Wednesday, January 2, 2008

Murder in the First

A few months ago I was tuned in to the documentary "Who killed the electric car?", a bleak tale of the birth and death of a short-lived idea freeing us from the greasy depths of oil-reliance: a car that runs on electricity. " Oh, what a great idea!" one thinks when watching the electric fetus emerge from the environmentalist womb. Visions of wars ending, smoggy airs parting, and smiling drivers exiting cars and plugging them into earth-conscious sockets start flashing in the mind. I imagined the fall of American imperialism and the possibility of peace, harmony...but then the tale takes a turn for the worse as the Bush Administration and oil companies sabotage the the invention to preserve their investment interests.
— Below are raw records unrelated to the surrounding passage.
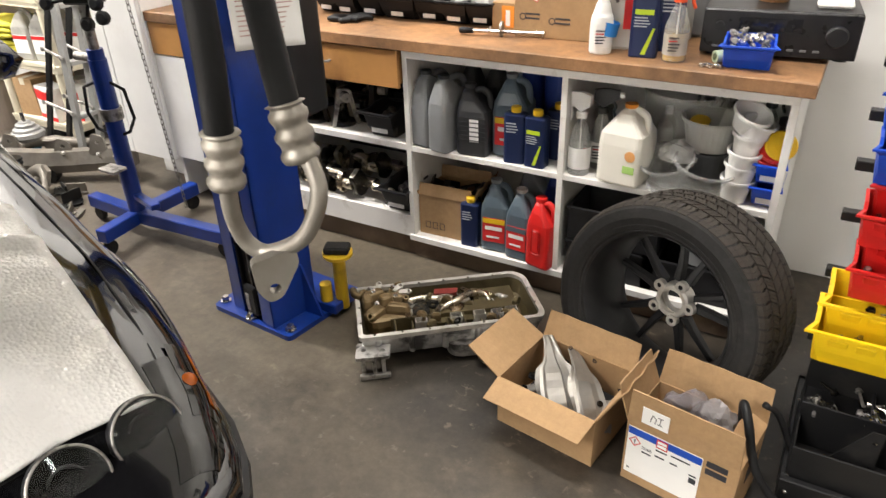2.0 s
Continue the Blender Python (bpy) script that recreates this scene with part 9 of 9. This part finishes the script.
for x, h in ((-.28, .22), (.02, .20), (.22, .23)):
    part("mount_ear", Sheet(round_poly([(-.05, 0), (.05, 0), (.035, h - .14), (-.02, h - .12)], .012), [ring_points(.003, h - .165, .012, 12)], -.008, .008, pose(x, .0, .155, 82, 0, 12)), M_DIRTALU, cr)
    part("bolt", hexbolt(bmesh.new(), .010, .012, pose(x + .02, -.03, .165, 20, 0, 0), 6, .014, shank=.03), M_BRIGHT, cr)
for k, (x, y, rz, L) in enumerate(((-3.72, 2.16, 20, .50), (-3.28, 2.02, -18, .42), (-3.86, 2.30, 62, .40))):
    t = thing("suspension_arm", pose(x, y, .07, 0, 0, rz), "grimy alloy suspension arm lying on the floor", "suspension arm", "suspension parts")
    part("arm", Tube([(-L / 2, 0, 0), (-L * .2, .05, .06), (L * .15, .02, .05), (L / 2, -.04, .0)], lambda s: .026 + .012 * math.sin(7 * s), 12), M_DIRTALU, t, smooth=True)
    for q in (-L / 2, L / 2):
        part("bush", Lathe([(.014, -.03), (.042, -.03), (.045, -.01), (.045, .01), (.042, .03), (.014, .03)], 20, pose(q, 0 if q < 0 else -.04, -.025, 90, 0, 10)), M_BLACKMETAL if k % 2 else M_RUBBER, t)
    part("bracket", Sheet(round_poly([(-.06, -.03), (.06, -.03), (.05, .05), (-.04, .06)], .01), [ring_points(0, .01, .014, 12)], -.01, .01, pose(0, .04, .05, 70, 0, 0)), M_DIRTALU, t)
t = thing("strut_mount", pose(-3.80, 2.33, .15, 0, 0, 0), "grey domed strut mount resting on the subframe parts", "strut mount")
part("dome", Lathe([(0, .10), (.03, .10), (.036, .09), (.05, .085), (.052, .07), (.068, .062), (.072, .048), (.086, .040), (.09, .02), (.078, .0), (0, .0)], 28), M_GREYSTEEL, t, smooth=False)
part("stud", Lathe([(0, .10), (.011, .10), (.010, .15), (0, .152)], 10), M_BRIGHT, t)
part("bump_stop", Lathe([(0, -.145), (.040, -.145), (.045, -.12), (.038, -.09), (.045, -.06), (.040, -.002), (0, -.002)], 20), M_BLUELIGHT, t, "light blue plastic stop")
t = thing("cooling_pump", pose(-3.50, 2.03, .0), "dirty cast pump with pipe stubs on the floor", "pump")
part("housing", Lathe([(0, 0), (.07, 0), (.08, .03), (.08, .08), (.06, .11), (.04, .15), (0, .15)], 24), M_DIRTALU, t, smooth=False)
part("stub", Tube([(.06, 0, .06), (.12, .02, .07), (.15, .06, .10)], .025, 12), M_DIRTALU, t, smooth=True)
part("pulley", Lathe([(0, .15), (.06, .15), (.065, .16), (.055, .17), (.065, .18), (.06, .19), (0, .19)], 24, pose(0, 0, 0)), M_BLACKMETAL, t)
for k in range(7):
    t = thing("loose_bracket", pose(-3.60 + .10 * k, 2.08 + .07 * math.sin(5 * k), .004, 0, 0, 53 * k), "small dirty steel bracket among the suspension parts", "bracket", "loose brackets")
    part("plate", Sheet(round_poly([(-.06, -.025), (.05, -.03), (.07, .01), (-.02, .035)], .008), [ring_points(.03, -.005, .010, 10), ring_points(-.035, 0, .007, 10)], 0, .010), (M_DIRTALU, M_BLACKMETAL)[k % 2], t)
    part("upright", Box(-.055, .045, -.029, -.020, .011, .045 + .012 * (k % 3), .002), (M_DIRTALU, M_BLACKMETAL)[k % 2], t)
    part("bolt", hexbolt(bmesh.new(), .009, .010, pose(.03, -.005, .011), 6, .013, shank=.02), M_BRIGHT, t)

# ---- short lead under the raised car ----
t = thing("hanging_lead", pose(0, 0, 0), "short black lead hanging from the raised car", "cable")
part("tube", Tube([(-.825, .64, 1.78), (-.83, .64, 1.66), (-.826, .64, 1.605), (-.80, .64, 1.575), (-.757, .64, 1.55), (-.735, .64, 1.542)], .004, 10), M_HOSE, t, smooth=True)

# ---- assumed ceiling lights, out of view ----
M_TUBE = glow("lit_diffuser", (1.0, 0.93, 0.82), 6.0)
for sx, sy, watts in STRIPS:
    t = thing("assumed_strip_light", pose(sx, sy, 4.38), "assumed white ceiling strip light out of view, lit", "ceiling light", "strip lights")
    part("housing", Box(-1.22, 1.22, -.14, .14, .03, .22, .008), M_WHITEP, t)
    part("diffuser", Box(-1.19, 1.19, -.12, .12, .005, .029), M_TUBE, t)
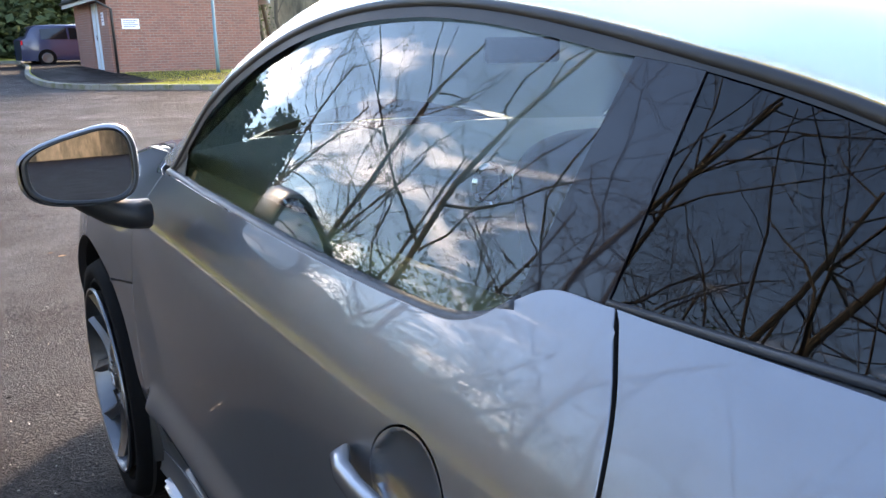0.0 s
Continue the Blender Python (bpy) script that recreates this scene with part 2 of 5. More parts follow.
def tube_bm(points, radius, sides=8, taper=None):
    """A round bar along a polyline."""
    bm = bmesh.new()
    pts = [Vector(p) for p in points]
    rings = []
    for i, p in enumerate(pts):
        d = (pts[min(i + 1, len(pts) - 1)] - pts[max(i - 1, 0)]).normalized()
        u = d.orthogonal().normalized() if not rings else (prev_u - d * prev_u.dot(d)).normalized()
        prev_u = u
        w = d.cross(u)
        r = radius if taper is None else radius * (1 + (taper - 1) * i / (len(pts) - 1))
        rings.append([bm.verts.new(p + (u * math.cos(a) + w * math.sin(a)) * r) for a in [2 * math.pi * k / sides for k in range(sides)]])
    for a, b in zip(rings, rings[1:]):
        for k in range(sides):
            bm.faces.new((a[k], a[(k + 1) % sides], b[(k + 1) % sides], b[k]))
    bm.faces.new(rings[0][::-1])
    bm.faces.new(rings[-1])
    return bm


def smoothstep(a, b, x):
    t = np.clip((x - a) / (b - a), 0, 1)
    return t * t * (3 - 2 * t)


def spline(pts, n, closed=False):
    """Catmull-Rom through points of any dimension, n steps a span."""
    P = np.array(pts, float)
    if closed:
        Q = np.vstack([P[-1], P, P[0], P[1]])
    else:
        Q = np.vstack([2 * P[0] - P[1], P, 2 * P[-1] - P[-2]])
    out = []
    spans = len(P) if closed else len(P) - 1
    for i in range(spans):
        a, b, c, d = Q[i:i + 4]
        for k in range(n):
            t = k / n
            out.append(0.5 * (2 * b + (c - a) * t + (2 * a - 5 * b + 4 * c - d) * t * t + (3 * b - a - 3 * c + d) * t ** 3))
    if not closed:
        out.append(P[-1])
    return np.array(out)


# ---- the car's body: a loft of plan curves, from the sill up over the deck to the middle ----
# each curve runs from the middle of the tail round the flank to the middle of the nose
CURVES = [
    [(0, -.655, .25), (.30, -.652, .25), (.56, -.60, .222), (.755, -.46, .192), (.862, -.31, .188), (.882, 0, .205), (.882, .36, .215), (.866, .68, .216), (.860, 1.1, .22), (.858, 1.6, .222), (.860, 2.05, .226), (.87, 2.35, .23), (.878, 2.612, .23), (.865, 2.95, .22), (.70, 3.27, .2), (.38, 3.45, .2), (0, 3.50, .2)],
    [(0, -.705, .36), (.30, -.70, .36), (.565, -.648, .36), (.78, -.495, .36), (.892, -.32, .35), (.907, 0, .34), (.897, .36, .33), (.850, .68, .32), (.840, 1.1, .315), (.838, 1.6, .31), (.842, 2.05, .31), (.872, 2.35, .32), (.893, 2.612, .34), (.88, 2.95, .36), (.72, 3.30, .36), (.40, 3.48, .36), (0, 3.54, .36)],
    [(0, -.70, .50), (.30, -.694, .50), (.575, -.648, .50), (.79, -.495, .50), (.900, -.33, .50), (.918, 0, .50), (.905, .36, .48), (.866, .68, .46), (.862, 1.1, .455), (.862, 1.6, .455), (.865, 2.05, .455), (.88, 2.35, .47), (.905, 2.612, .50), (.89, 2.95, .50), (.73, 3.30, .50), (.41, 3.49, .50), (0, 3.56, .50)],
    [(0, -.676, .62), (.30, -.669, .62), (.58, -.622, .62), (.79, -.475, .62), (.895, -.325, .62), (.920, 0, .63), (.908, .36, .62), (.866, .68, .60), (.862, 1.1, .60), (.863, 1.6, .60), (.866, 2.05, .60), (.878, 2.35, .61), (.903, 2.612, .63), (.885, 2.95, .62), (.73, 3.28, .62), (.41, 3.47, .62), (0, 3.54, .62)],
    [(0, -.648, .75), (.29, -.636, .75), (.55, -.578, .75), (.75, -.432, .76), (.860, -.305, .77), (.902, 0, .79), (.897, .36, .785), (.868, .68, .76), (.866, 1.1, .76), (.868, 1.6, .76), (.868, 2.05, .76), (.872, 2.35, .76), (.887, 2.612, .775), (.86, 2.93, .76), (.715, 3.23, .73), (.40, 3.42, .70), (0, 3.49, .68)],
    [(0, -.588, .862), (.28, -.574, .862), (.51, -.52, .868), (.69, -.375, .885), (.80, -.245, .905), (.848, 0, .915), (.846, .36, .91), (.842, .68, .90), (.846, 1.1, .89), (.85, 1.6, .885), (.85, 2.05, .88), (.842, 2.35, .875), (.838, 2.612, .885), (.80, 2.88, .865), (.66, 3.13, .82), (.38, 3.32, .80), (0, 3.39, .78)],
    [(0, -.43, .898), (.26, -.425, .90), (.45, -.385, .912), (.585, -.275, .938), (.665, -.145, .965), (.70, .05, .988), (.712, .36, 1.005), (.745, .68, 1.03), (.762, 1.1, 1.03), (.768, 1.6, 1.03), (.762, 2.05, 1.015), (.725, 2.35, .975), (.70, 2.60, .965), (.655, 2.82, .94), (.54, 3.02, .905), (.32, 3.16, .88), (0, 3.22, .865)],
    [(0, -.15, .968), (.21, -.14, .968), (.35, -.11, .971), (.44, -.04, .98), (.49, .04, .992), (.53, .14, 1.006), (.58, .32, 1.022), (.60, .68, 1.05), (.60, 1.1, 1.05), (.60, 1.6, 1.05), (.60, 2.05, 1.03), (.56, 2.40, .992), (.50, 2.58, .985), (.44, 2.70, .975), (.35, 2.83, .96), (.2, 2.92, .945), (0, 2.96, .935)],
    [(0, .12, 1.012), (0, .14, 1.014), (0, .17, 1.016), (0, .20, 1.018), (0, .23, 1.02), (0, .27, 1.024), (0, .36, 1.03), (0, .68, 1.06), (0, 1.1, 1.06), (0, 1.6, 1.06), (0, 2.05, 1.04), (0, 2.48, .998), (0, 2.58, .992), (0, 2.64, .986), (0, 2.69, .98), (0, 2.72, .975), (0, 2.74, .972)],
]
FLIP = np.array([-1.0, 1.0, 1.0])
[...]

As a result the electric cars are secretly sent away to an EV1("electric vehicle") burial ground somewhere in Arizona. I remember watching the footage as an aerial shot panned over the dumping grounds for these earth-preserving cars and envisioning their metal shells as corpses...left to die in a mass grave in silence. And littering the land to boot.
This reminded me of an equally saddening sight: the fate of Christmas trees after Christmas. Today marked the first day of my annual tree sighting. All splayed out on the curbside sans lights, decorations or love, the post-Christmas evergreen has continually filled me with a feeling of sadness. I've always felt that the sight of them on the street was a cause for mourning or the impetus for a moment of silence. These trees, plucked from their homes and carted to unfamiliar environments, drowned with water and dressed up with pomp and glitz, used and abused, are then discarded without a second thought as soon as the party has ended. The whole act has a tone all too similar to that of procuring a prostitute.
On the first day of their disposal, the trees still seem to have life in them. With their pre-attached tree stands they could easily be hoisted up into their original position and lined up in rows to ornament the street for a week or two. They could in fact live the extent of their lives and die naturally ( I'm sure they've been watered enough inside their respective brothels).
But today in Oakland, CA I saw the worst disposal of a holiday-prostitute-tree to date: the homicide, cover-up and disposal, mafia style.
This makes me appreciate my new family tradition of celebrating festivus....no tree, no gifts, no pomp and glitz. Next year while everyone else goes murdering trees, there'll be a festivus for the rest-of-us.